Great Testimony against scientific cruelty

Chapter 5

Chapter 5969 wordsPublic domain

CHIEF JUSTICE OF ENGLAND VICE-PRESIDENT OF THE NATIONAL ANTI-VIVISECTION SOCIETY

[Picture: Lord Coleridge, Chief Justice of England]

I hope that my inclusion of my father in these articles on the first supporters of the anti-vivisection movement will not be thought unbecoming. I see no reason why I should not testify in these pages to the unswerving adhesion he brought to the cause of humaneness both towards men and women as well as towards animals, and the wise counsel he afforded to the pioneers of the fight against vivisection.

It is perhaps now long forgotten that he initiated, drafted and carried through the House of Commons when he sat in that assembly as member for Exeter a Bill emancipating married women from the cruel conditions of servitude whereby their own earnings could legally be taken from them by their husbands.

This was the first of a series of wide-minded Acts of Parliament which established the position of women as no longer the mere chattels of their male relatives.

Cruelty to animals of any kind roused in him a deep and abiding anger: he never allowed a bearing rein to be inflicted upon his horses either in London or the country, nor was there ever a tied-up dog in his stables.

Lord Coleridge assisted in the efforts to get the Anti-Vivisection Bill of 1876 passed without the wrecking amendments that were at the last minute added to it; after the Bill was passed in its mutilated state Miss Cobbe with a not unnatural impatience wrote to him and others saying that "the supporters of vivisection having refused to accept a reasonable compromise or to permit any line to be drawn between morally justifiable painless experiments and those which are heinously cruel and involve the torture of the most sensitive animals" she intended to endeavour to induce the Society "to condemn the practice altogether as inseparably bound up with criminal abuses"; and henceforth to adopt "the principle of uncompromising hostility to vivisection," and she asked him to let her know whether he would give his support to her proposals.
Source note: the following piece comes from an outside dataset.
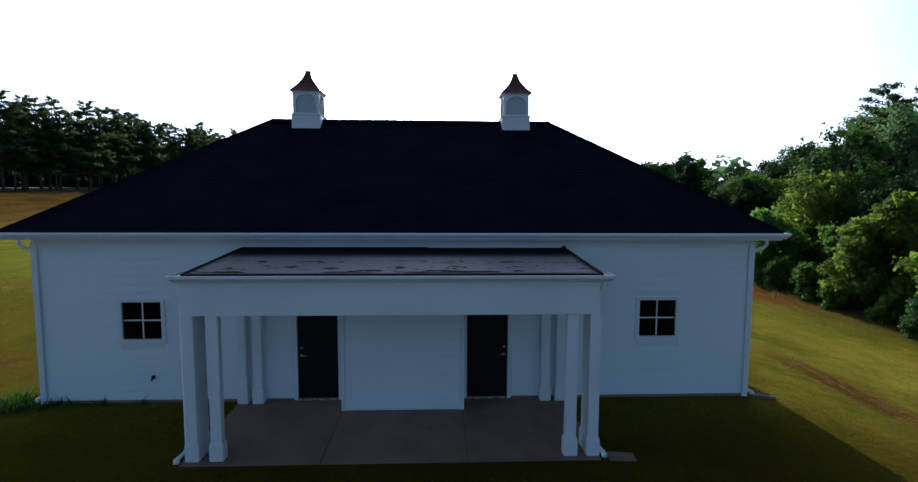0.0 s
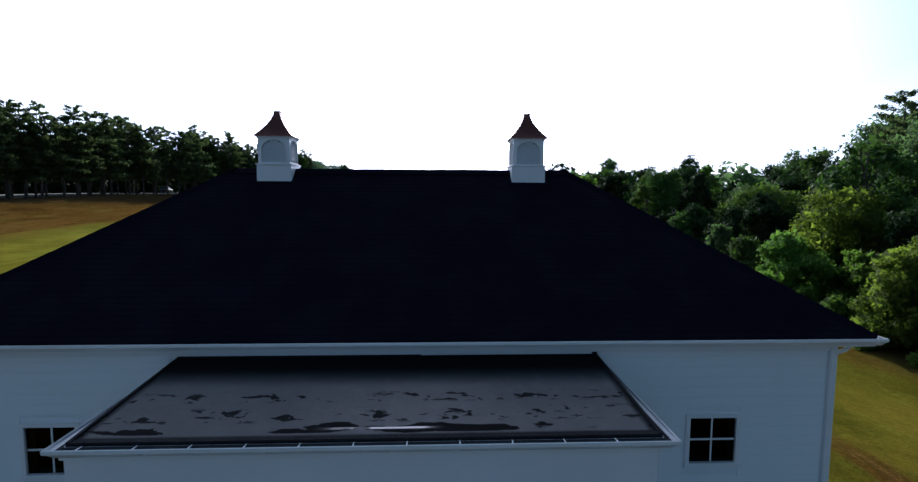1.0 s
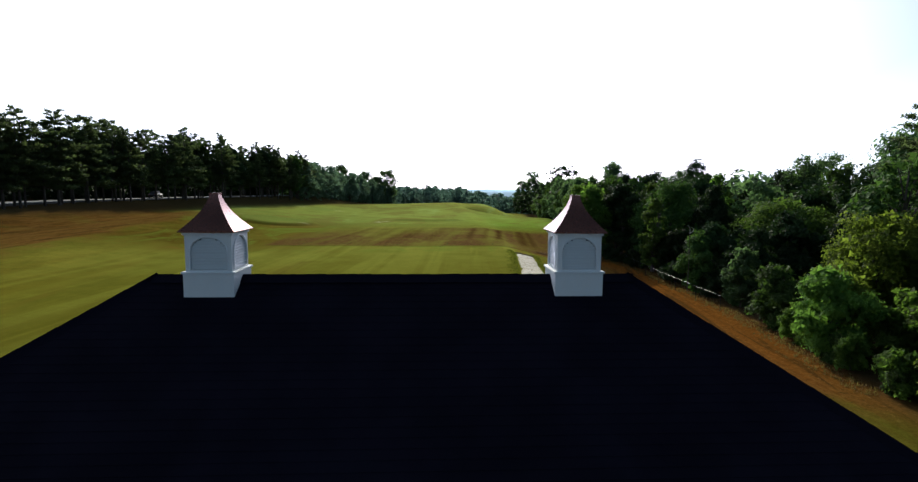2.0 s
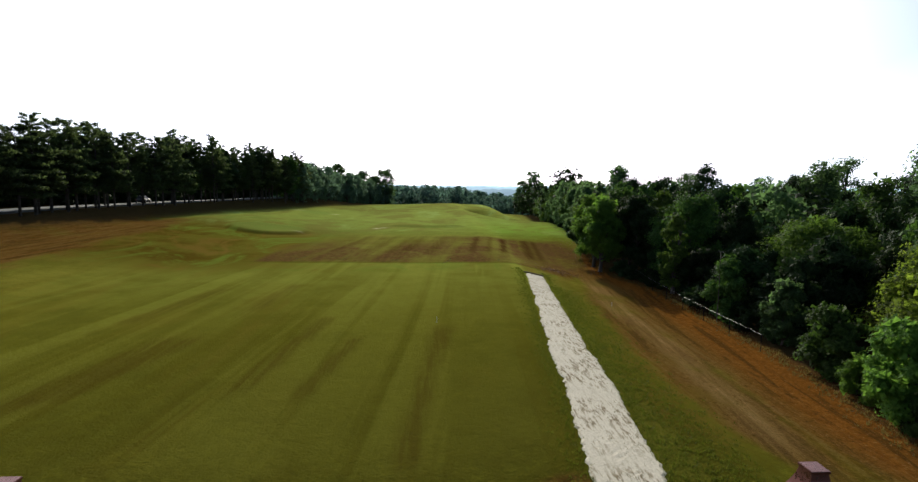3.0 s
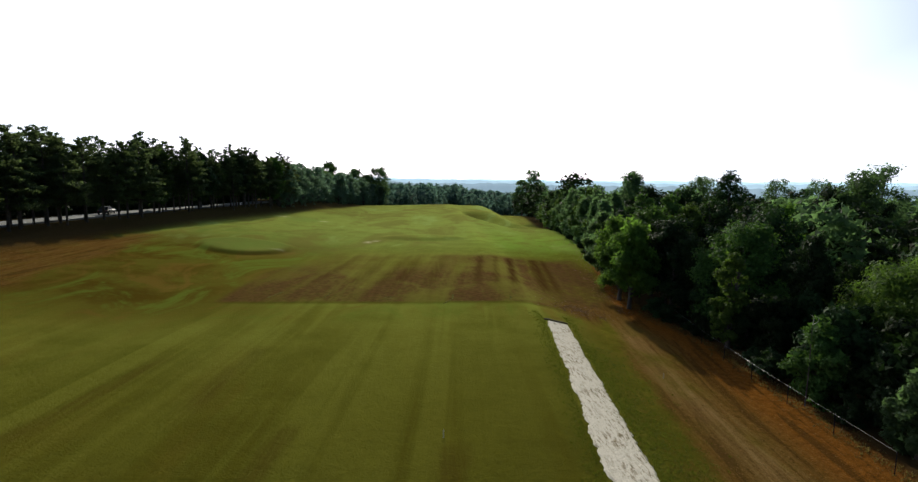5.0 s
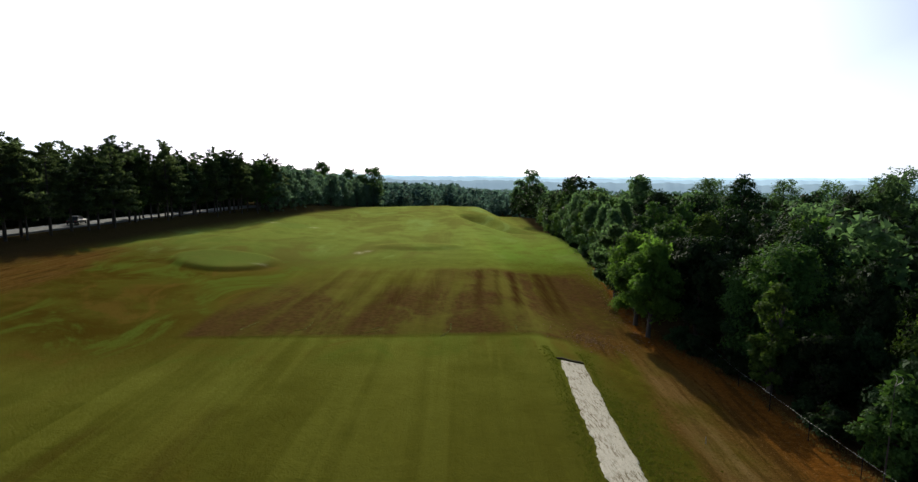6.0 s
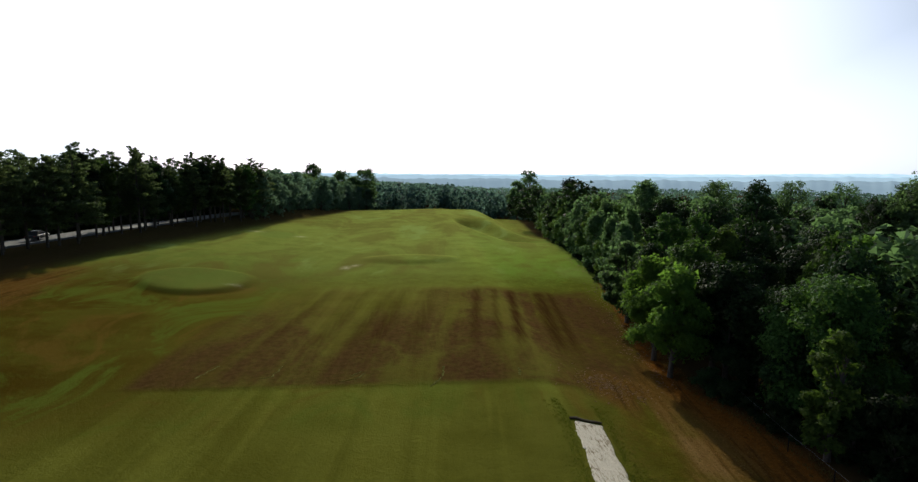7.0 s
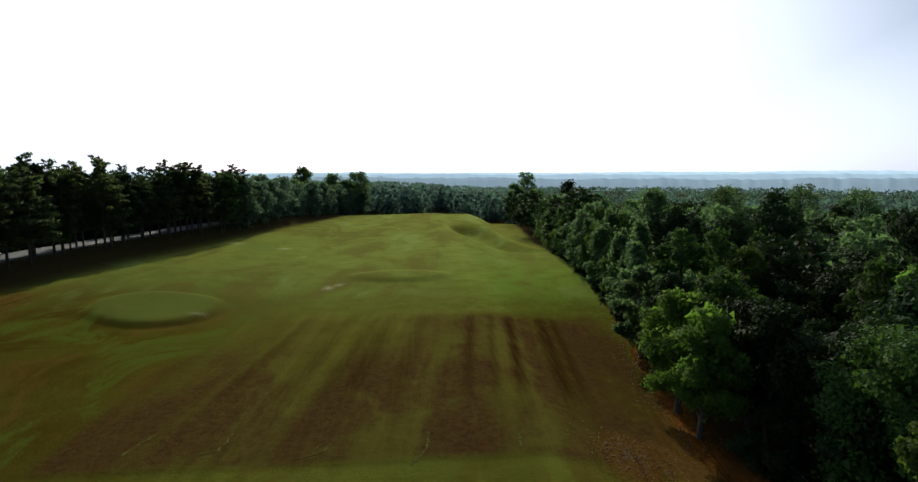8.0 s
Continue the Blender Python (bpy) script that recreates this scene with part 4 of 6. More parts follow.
def membrane_roof():
    nx, ny = 120, 100
    xs, ys = np.linspace(-PX + 0.02, PR - 0.02, nx), np.linspace(PY, -0.01, ny)
    X, Y = np.meshgrid(xs, ys)
    Z = 3.160 + (Y - PY) / -PY * 0.165 + 0.004 * soft_noise(X, Y, 2.5, 2)
    verts = np.stack([X, Y, Z], -1).reshape(-1, 3)
    i = np.arange(nx * ny).reshape(ny, nx)
    faces = np.stack([i[:-1, :-1], i[:-1, 1:], i[1:, 1:], i[1:, :-1]], -1).reshape(-1, 4)
    me = bpy.data.meshes.new("roof_membrane")
    me.from_pydata(verts.tolist(), [], faces.tolist())
    me.shade_smooth()
    f = (Y - PY) / -PY
    wet = 0.68 * smooth(0.20, 0.10, f) * smooth(0.055, 0.075, f) * (0.72 + 0.28 * smooth(-1.9, -0.6, X)) * (1 - 0.35 * smooth(1.2, 1.9, X))
    blot = np.maximum(smooth(0.36, 0.40, f) * smooth(0.50, 0.46, f), smooth(0.15, 0.19, f) * smooth(0.33, 0.28, f)) * 0.95
    # dark lower edge; the upper band paints the house's reflection into the sheet
    rim = np.maximum(smooth(0.06, 0.035, f), 0.92 * smooth(0.60, 0.82, f))
    rim = np.maximum(rim, 0.9 * smooth(-0.09, -0.07, np.maximum(-X - PX, X - PR)))
    pool = smooth(0.088, 0.098, f) * smooth(0.122, 0.112, f) * smooth(-0.75, -0.35, X) * smooth(0.95, 0.6, X)
    for name, v in (("wet", wet), ("blot", blot), ("rim", rim), ("pool", pool)):
        me.attributes.new(name, 'FLOAT', 'POINT').data.foreach_set("value", np.ascontiguousarray(v, np.float32).ravel())
    link_mesh("roof_membrane", me, MEMBRANE, porch, "grey dusty roof membrane with dark wet stains")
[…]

His reply was what might have been expected from one who could not permit his irritation at the fate of the Bill to influence his parliamentary attitude.

I am afraid [he wrote] my answer must be in a sense which you will think unfavourable. I could not commit myself out of Parliament to any view which I am not prepared to defend _in_ it. And the unreasonableness and what I think wrongdoing of the Medical Men would not justify me as a legislator in voting for what _I_ think wrong merely in opposition to them or because I could not bring them to terms which I think just and right.

I do not say that this is at all necessarily the rule for a person out of Parliament, because so long as you do not agitate for what you think _wrong_ it is perfectly fair to agitate for more than you expect to get as a means of getting something of what you think right. So that I find no fault whatever with any one who takes the view you take; but my position is somewhat a peculiar one and I must be cautious to an extent that some people may think coldness and weakness. I am not afraid of your judgment however.

Six years later, in 1882, he wrote an article in the _Fortnightly Review_ in which he definitely though reluctantly gave his adhesion to total abolition as the goal to be aimed at, but of course he never at any time associated himself with the condemnation of all other measures for the mitigation of the cruelties of the laboratory or of the world at large that has since been pronounced by the more extreme protagonists on the anti-vivisection side of the controversy.

This article dealt in a pungent severity with attacks made upon him in the _Nineteenth Century_ by Sir James Paget, Professor Owen and Dr. Wilks. As far as I know none of them rejoined. They had had enough!

But the last passage of the article is of a quality that I think my readers will regard as fully justifying my reproducing it here,--I hope it will receive their endorsement--the hand that wrote it has long been still, but thirty-four years have not made one word of it less true or less beautiful.

There is one authority, conclusive, no doubt, only to those who admit it, conclusive only to those who believe that they can read it, to which in conclusion I dare appeal. When a bishop in the Southern States had been defending slavery, he was asked what he thought our Lord would have said, what looks He who turned and looked upon St. Peter would have cast upon a slave-mart in New Orleans, where husband was torn from wife, child from parent, and beautiful girls, with scarce a tinge of colour in them, were sold into prostitution. The answer of the bishop is not known, but I will venture on a kindred question. What would our Lord have said, what looks would He have bent, upon a chamber filled with "the unoffending creatures which He loves," dying under torture deliberately and intentionally inflicted? or kept alive to endure further torment, in pursuit of knowledge? Men must answer this question according to their consciences; and for any man to make himself in such a matter a rule for any other would be, I know, unspeakable presumption. But to anyone who recognises the authority of our Lord, and who persuades himself that he sees which way that authority inclines, the mind of Christ must be the guide of life. "Shouldest thou not have had compassion upon these, even as I had pity on thee?" So He seems to me to say, and I shall act accordingly.